There’s no easy answer when it comes to the appropriate level of self-promoting you should do. Success could depend on the tastes of a hiring manager. And it’s not always, the more, the better. Quite the opposite: studies have shown that candidates who moderate their self-promotion — meaning they are more concerned with being seen accurately than positively — are rated higher than those who don’t.

This makes sense if you consider how people respond to other types of promotion. You might become suspicious of companies with advertisements that make repeated, grandiose claims. If someone is making a hard sell, maybe they are compensating for a poor product by overstating its value.

With a job search, employers expect candidates to sell themselves to some degree. After all, if they can’t advocate for their own candidacy, how convincing will they be at selling anything on behalf of the institution after they are hired? To quote Robert Louis Stevenson, “Everyone lives by selling something.”

Support Your Claims

The best advice for self-promotion typically involves backing up your claims. If you are a “highly motivated servant leader who develops innovative and robust programs,” you need to provide evidence of that on your resume or CV. Share data and outcomes. Then, during your interview, be prepared to tell stories and answer behavioral questions (“Tell me about a time when …”) that support your statements.

The same applies to skills-based resumes/CVs that have a bank of keywords at the top to placate applicant tracking systems. Don’t include things like “strategic planning” or “accreditation and assessment” without a bullet point elsewhere on your resume/CV mentioning when and how you applied those skills.

More ‘We’ than ‘Me’

A tricky part of self-promotion is how you take credit for accomplishments. An employer can only hire one person, not the entire team who worked on a project that you are describing. Search committees should be interested in assessing what you can do as an individual, but they are also aware that it can be difficult to isolate performance when success depends on others.

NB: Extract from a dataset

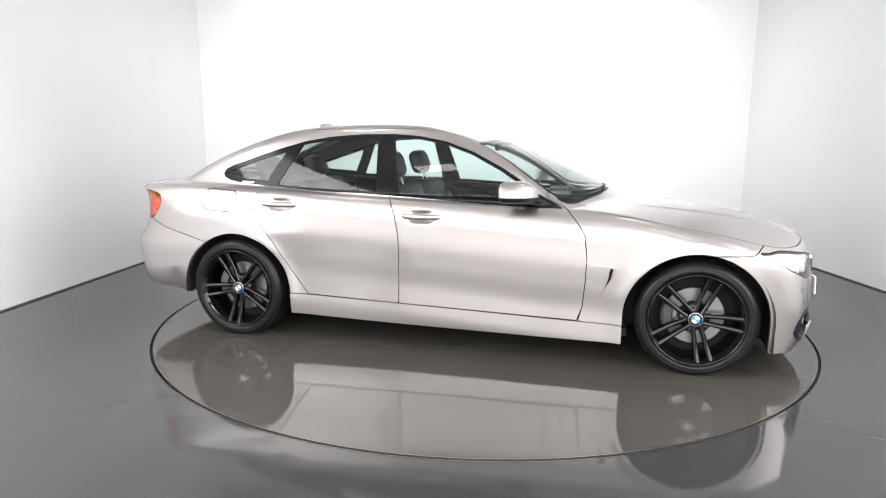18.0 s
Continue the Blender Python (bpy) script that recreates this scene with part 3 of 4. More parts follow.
amber_zone = lambda x, y, z: np.minimum(inside(rear_u(x, y), z, AMB), -1.9 - x)
amber_lens, red_lens = cut(taillamp, amber_zone)
tails = lens_box("tail_lamp", red_lens, LAMPRED, "red tail lamp with an amber upper chamber")
for m, lamp in zip((False, True), tails):
    V, T, N = sunk(amber_lens, 0.001)
    ob = sheet("amber_lens", V, T, LAMPAMBER, lamp, N=N, mirror=m)
    ob.visible_shadow = False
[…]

There are objective ways to take credit; for example, noting that you were the principal investigator or chaired a committee. But even if you are in charge of a project, you should avoid overusing “I did this” or “I did that” and instead simply state your responsibility and the outcomes.

Your humility will be perceived more favorably, especially when applying for a managerial job or a role that requires teamwork and collaboration. Specialists and solo practitioners should be expected to take credit for their ability to work independently because that’s how they will be assessed.

Know Your Audience

There’s also a receptor phenomenon when it comes to the effectiveness of your self-promotion. In a study by Alison Fragale and Adam Grant that was published in the Journal of Experimental Social Psychology, the researchers found that mentally busy audiences awarded more status to self-promoters than not-busy audiences.

“(We) found that self-promotion only paid off when the audience was distracted enough to remember the information but forget the source,” Grant wrote in his newsletter. “Otherwise, they saw right through it. If you were that great, you wouldn’t need to boast about your greatness.”

Participants in their experiment, subject to the high cognitive busyness condition, had only 25 seconds to read each of the applicant’s letters before moving on to the next one.

Applicants can take advantage of the “busy brains, boasters’ gains” on their cover letters and resumes/CVs, but these benefits are only realized during the screening process. When you are confronted by a captive audience during a job interview, you’ll need to dial back your self-promotion and rely on stories and evidence.

In the end, being exact beats exaggeration.